Material provided:

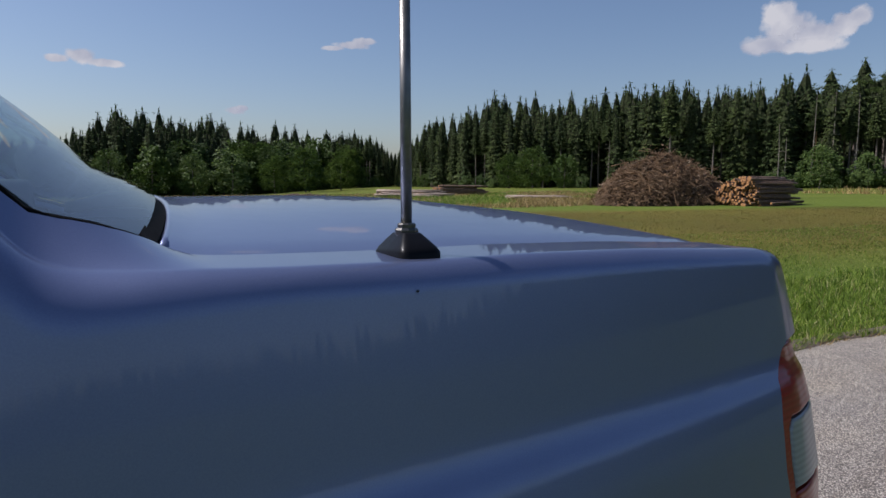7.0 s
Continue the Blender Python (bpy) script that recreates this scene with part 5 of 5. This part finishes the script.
def bark_strip(x, y, turn, length):
    rnd = random.Random(31)
    bm = bmesh.new()
    pts = [(length * (k / 9 - 0.5), 0.012 * math.sin(k * 0.9), 0.006 + 0.004 * math.sin(k * 1.7)) for k in range(10)]
    tube(bm, pts, [0.0010 + 0.0024 * math.sin(math.pi * (0.15 + 0.8 * k / 9)) for k in range(10)], 6)
    for _ in range(40):
        c = Vector((rnd.uniform(-0.5, 0.62) * length, rnd.gauss(0, 0.014), 0.003))
        a = Vector((rnd.uniform(0.006, 0.018), rnd.uniform(-0.006, 0.006), rnd.uniform(0, 0.006)))
        b = Vector((-a.y, a.x, 0)).normalized() * rnd.uniform(0.002, 0.005)
        bm.faces.new([bm.verts.new(c - a), bm.verts.new(c + b), bm.verts.new(c + a), bm.verts.new(c - b)])
    me = bpy.data.meshes.new("bark_strip")
    bm.to_mesh(me)
    bm.free()
    me.materials.append(DRYBARK)
    ob = tagged(new("bark_strip", me), "crumbling orange-brown strip of dry bark on the asphalt", "bark")
    ob.matrix_basis = pose(x, y, 0.002, 0, 0, turn)


bark_strip(3.02, 0.56, -84, 0.20)


# ---------------------------------------------------------------- clouds
def cloud(az, el, puffs, seed, label):
    """puffs: offsets to the right and up, and radii, in metres at 1500 m."""
    d = 1500.0
    a, e = radians(az), radians(el)
    at = Vector((d * math.cos(a), d * math.sin(a), d * math.tan(e)))
    pos, faces, uvs = [], [], []
    for k, (dx, dy, rx, ry) in enumerate(puffs):
        b = len(pos)
        dx, dy, rx, ry = (0.86 * q for q in (dx, dy, rx, ry))
        for sx, sy in ((-1, -1), (1, -1), (1, 1), (-1, 1)):
            pos.append((dx + sx * rx, dy + sy * ry, k * 1.5))
            uvs.append((0.5 + sx / 2, 0.5 + sy / 2))
        faces.append((b, b + 1, b + 2, b + 3))
    me = mesh_of("cloud", pos, faces, make_cloud("cloud_vapour", seed), smooth=False)
    layer = me.uv_layers.new(name="UVMap")
    for i, w in enumerate(uvs):
        layer.data[i].uv = w
    ob = tagged(new("cloud", me), label, "cloud", kind="structure")
    ob.matrix_basis = look(at, (0, 0, 0)) @ Matrix.Rotation(math.pi, 4, "Y")
    return ob


cloud(30.1, 10.9, [(-40, 6, 85, 62), (-62, 42, 55, 50), (-80, -26, 85, 36), (15, -8, 75, 40), (70, 8, 45, 36), (98, 22, 42, 34), (-10, -34, 110, 26)], 3.1, "small white cumulus cloud in a blue sky")
cloud(66.0, 10.8, [(0, 0, 70, 16), (28, 10, 45, 15), (-50, -8, 50, 10)], 7.7, "thin wisp of white cloud")
cloud(86.6, 8.7, [(0, 4, 50, 26), (-50, -6, 40, 15), (45, -8, 55, 14)], 1.9, "thin wisp of white cloud")
cloud(75.6, 5.3, [(0, 0, 40, 16), (15, 6, 25, 12)], 5.4, "thin wisp of white cloud")
cloud(84.5, 14.6, [(0, 0, 90, 14), (30, 5, 60, 14)], 9.2, "thin wisp of white cloud")
cloud(-37.5, 31.5, [(0, 22, 140, 24), (60, 36, 90, 20), (-40, -22, 120, 13), (40, -40, 90, 11)], 11.3, "broken bank of white cloud")
cloud(86.0, 16.4, [(0, 10, 75, 12), (30, -14, 80, 12), (-20, -34, 60, 12)], 13.7, "thin wisp of white cloud")
cloud(80.6, 16.2, [(0, 0, 55, 13), (30, 4, 40, 10)], 15.1, "thin wisp of white cloud")
cloud(73.8, 19.0, [(0, 0, 80, 20), (50, 8, 50, 14)], 17.9, "thin wisp of white cloud")
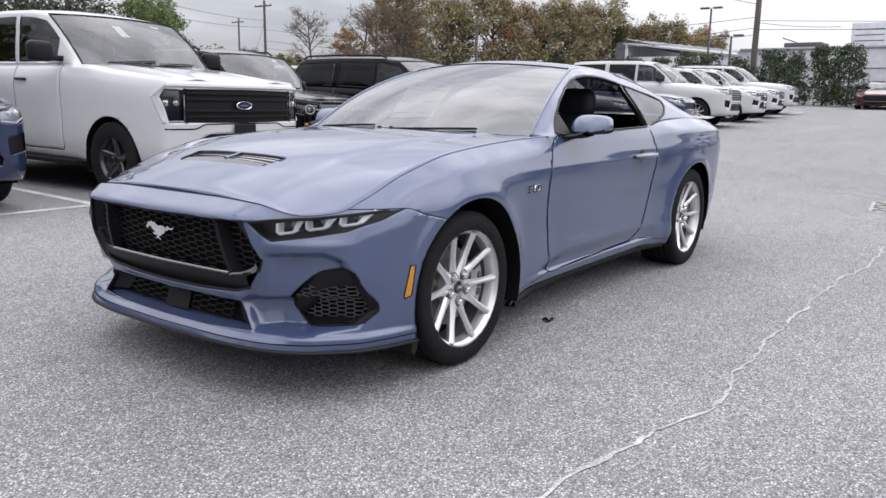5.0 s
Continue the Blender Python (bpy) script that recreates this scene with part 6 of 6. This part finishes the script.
def branches(rng, height, spread, limbs, levels=2):
    """A tapered trunk with limbs; returns the bars and the limbs' ends."""
    bars, ends = [], []
    lean = Vector((rng.uniform(-0.06, 0.06), rng.uniform(-0.06, 0.06), 0))
    trunk = [Vector((0, 0, -0.3)) + (lean * height + Vector((0, 0, height * 0.86))) * t + Vector((0.12 * math.sin(5 * t), 0.1 * math.sin(4 * t + 1), 0)) for t in np.linspace(0, 1, 8)]
    r0 = 0.022 * height
    bars.append(tube([tuple(p) for p in trunk], [r0 * (1 - 0.85 * t) for t in np.linspace(0, 1, 8)], 7))
    for k in range(limbs):
        t = rng.uniform(0.22, 0.95)
        i = min(6, int(t * 7))
        base = trunk[i].lerp(trunk[i + 1], t * 7 - i)
        a = rng.uniform(0, 2 * math.pi)
        reach = spread * (1.15 - 0.7 * t) * rng.uniform(0.7, 1.15)
        tip = base + Vector((reach * math.cos(a), reach * math.sin(a), reach * rng.uniform(0.35, 0.8)))
        mid = base.lerp(tip, 0.5) + Vector((rng.uniform(-0.2, 0.2), rng.uniform(-0.2, 0.2), 0.15 * reach))
        rr = r0 * 0.45 * (1 - 0.6 * t)
        bars.append(tube([tuple(base), tuple(mid), tuple(tip)], [rr, rr * 0.6, rr * 0.2], 5))
        ends.append(tip)
        ends.append(mid)
        for _ in range(levels):
            a2 = a + rng.uniform(-1.2, 1.2)
            d = reach * rng.uniform(0.3, 0.55)
            t2 = mid + Vector((d * math.cos(a2), d * math.sin(a2), d * rng.uniform(0.2, 0.9)))
            bars.append(tube([tuple(mid), tuple(mid.lerp(t2, 0.5) + Vector((0, 0, 0.06))), tuple(t2)], [rr * 0.5, rr * 0.3, rr * 0.1], 4))
            ends.append(t2)
    ends.append(trunk[-1])
    return joined(*bars), ends


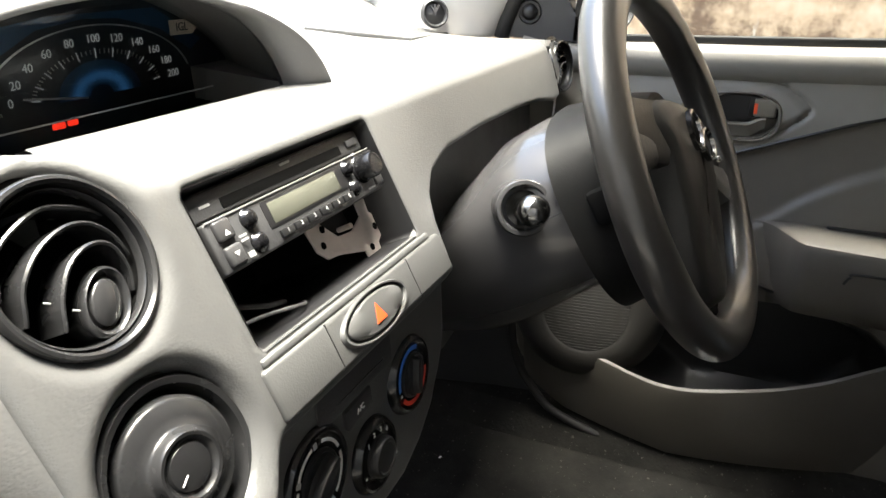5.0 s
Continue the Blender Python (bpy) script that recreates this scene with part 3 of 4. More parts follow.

Prompt:
Copy out all of the material exactly as written, without its pictures.

Answer to this problem:
7.0 s
Continue the Blender Python (bpy) script that recreates this scene with part 5 of 5. This part finishes the script.
def bark_strip(x, y, turn, length):
    rnd = random.Random(31)
    bm = bmesh.new()
    pts = [(length * (k / 9 - 0.5), 0.012 * math.sin(k * 0.9), 0.006 + 0.004 * math.sin(k * 1.7)) for k in range(10)]
    tube(bm, pts, [0.0010 + 0.0024 * math.sin(math.pi * (0.15 + 0.8 * k / 9)) for k in range(10)], 6)
    for _ in range(40):
        c = Vector((rnd.uniform(-0.5, 0.62) * length, rnd.gauss(0, 0.014), 0.003))
        a = Vector((rnd.uniform(0.006, 0.018), rnd.uniform(-0.006, 0.006), rnd.uniform(0, 0.006)))
        b = Vector((-a.y, a.x, 0)).normalized() * rnd.uniform(0.002, 0.005)
        bm.faces.new([bm.verts.new(c - a), bm.verts.new(c + b), bm.verts.new(c + a), bm.verts.new(c - b)])
    me = bpy.data.meshes.new("bark_strip")
    bm.to_mesh(me)
    bm.free()
    me.materials.append(DRYBARK)
    ob = tagged(new("bark_strip", me), "crumbling orange-brown strip of dry bark on the asphalt", "bark")
    ob.matrix_basis = pose(x, y, 0.002, 0, 0, turn)


bark_strip(3.02, 0.56, -84, 0.20)


# ---------------------------------------------------------------- clouds
def cloud(az, el, puffs, seed, label):
    """puffs: offsets to the right and up, and radii, in metres at 1500 m."""
    d = 1500.0
    a, e = radians(az), radians(el)
    at = Vector((d * math.cos(a), d * math.sin(a), d * math.tan(e)))
    pos, faces, uvs = [], [], []
    for k, (dx, dy, rx, ry) in enumerate(puffs):
        b = len(pos)
        dx, dy, rx, ry = (0.86 * q for q in (dx, dy, rx, ry))
        for sx, sy in ((-1, -1), (1, -1), (1, 1), (-1, 1)):
            pos.append((dx + sx * rx, dy + sy * ry, k * 1.5))
            uvs.append((0.5 + sx / 2, 0.5 + sy / 2))
        faces.append((b, b + 1, b + 2, b + 3))
    me = mesh_of("cloud", pos, faces, make_cloud("cloud_vapour", seed), smooth=False)
    layer = me.uv_layers.new(name="UVMap")
    for i, w in enumerate(uvs):
        layer.data[i].uv = w
    ob = tagged(new("cloud", me), label, "cloud", kind="structure")
    ob.matrix_basis = look(at, (0, 0, 0)) @ Matrix.Rotation(math.pi, 4, "Y")
    return ob


cloud(30.1, 10.9, [(-40, 6, 85, 62), (-62, 42, 55, 50), (-80, -26, 85, 36), (15, -8, 75, 40), (70, 8, 45, 36), (98, 22, 42, 34), (-10, -34, 110, 26)], 3.1, "small white cumulus cloud in a blue sky")
cloud(66.0, 10.8, [(0, 0, 70, 16), (28, 10, 45, 15), (-50, -8, 50, 10)], 7.7, "thin wisp of white cloud")
cloud(86.6, 8.7, [(0, 4, 50, 26), (-50, -6, 40, 15), (45, -8, 55, 14)], 1.9, "thin wisp of white cloud")
cloud(75.6, 5.3, [(0, 0, 40, 16), (15, 6, 25, 12)], 5.4, "thin wisp of white cloud")
cloud(84.5, 14.6, [(0, 0, 90, 14), (30, 5, 60, 14)], 9.2, "thin wisp of white cloud")
cloud(-37.5, 31.5, [(0, 22, 140, 24), (60, 36, 90, 20), (-40, -22, 120, 13), (40, -40, 90, 11)], 11.3, "broken bank of white cloud")
cloud(86.0, 16.4, [(0, 10, 75, 12), (30, -14, 80, 12), (-20, -34, 60, 12)], 13.7, "thin wisp of white cloud")
cloud(80.6, 16.2, [(0, 0, 55, 13), (30, 4, 40, 10)], 15.1, "thin wisp of white cloud")
cloud(73.8, 19.0, [(0, 0, 80, 20), (50, 8, 50, 14)], 17.9, "thin wisp of white cloud")
5.0 s
Continue the Blender Python (bpy) script that recreates this scene with part 6 of 6. This part finishes the script.
def branches(rng, height, spread, limbs, levels=2):
    """A tapered trunk with limbs; returns the bars and the limbs' ends."""
    bars, ends = [], []
    lean = Vector((rng.uniform(-0.06, 0.06), rng.uniform(-0.06, 0.06), 0))
    trunk = [Vector((0, 0, -0.3)) + (lean * height + Vector((0, 0, height * 0.86))) * t + Vector((0.12 * math.sin(5 * t), 0.1 * math.sin(4 * t + 1), 0)) for t in np.linspace(0, 1, 8)]
    r0 = 0.022 * height
    bars.append(tube([tuple(p) for p in trunk], [r0 * (1 - 0.85 * t) for t in np.linspace(0, 1, 8)], 7))
    for k in range(limbs):
        t = rng.uniform(0.22, 0.95)
        i = min(6, int(t * 7))
        base = trunk[i].lerp(trunk[i + 1], t * 7 - i)
        a = rng.uniform(0, 2 * math.pi)
        reach = spread * (1.15 - 0.7 * t) * rng.uniform(0.7, 1.15)
        tip = base + Vector((reach * math.cos(a), reach * math.sin(a), reach * rng.uniform(0.35, 0.8)))
        mid = base.lerp(tip, 0.5) + Vector((rng.uniform(-0.2, 0.2), rng.uniform(-0.2, 0.2), 0.15 * reach))
        rr = r0 * 0.45 * (1 - 0.6 * t)
        bars.append(tube([tuple(base), tuple(mid), tuple(tip)], [rr, rr * 0.6, rr * 0.2], 5))
        ends.append(tip)
        ends.append(mid)
        for _ in range(levels):
            a2 = a + rng.uniform(-1.2, 1.2)
            d = reach * rng.uniform(0.3, 0.55)
            t2 = mid + Vector((d * math.cos(a2), d * math.sin(a2), d * rng.uniform(0.2, 0.9)))
            bars.append(tube([tuple(mid), tuple(mid.lerp(t2, 0.5) + Vector((0, 0, 0.06))), tuple(t2)], [rr * 0.5, rr * 0.3, rr * 0.1], 4))
            ends.append(t2)
    ends.append(trunk[-1])
    return joined(*bars), ends


5.0 s
Continue the Blender Python (bpy) script that recreates this scene with part 3 of 4. More parts follow.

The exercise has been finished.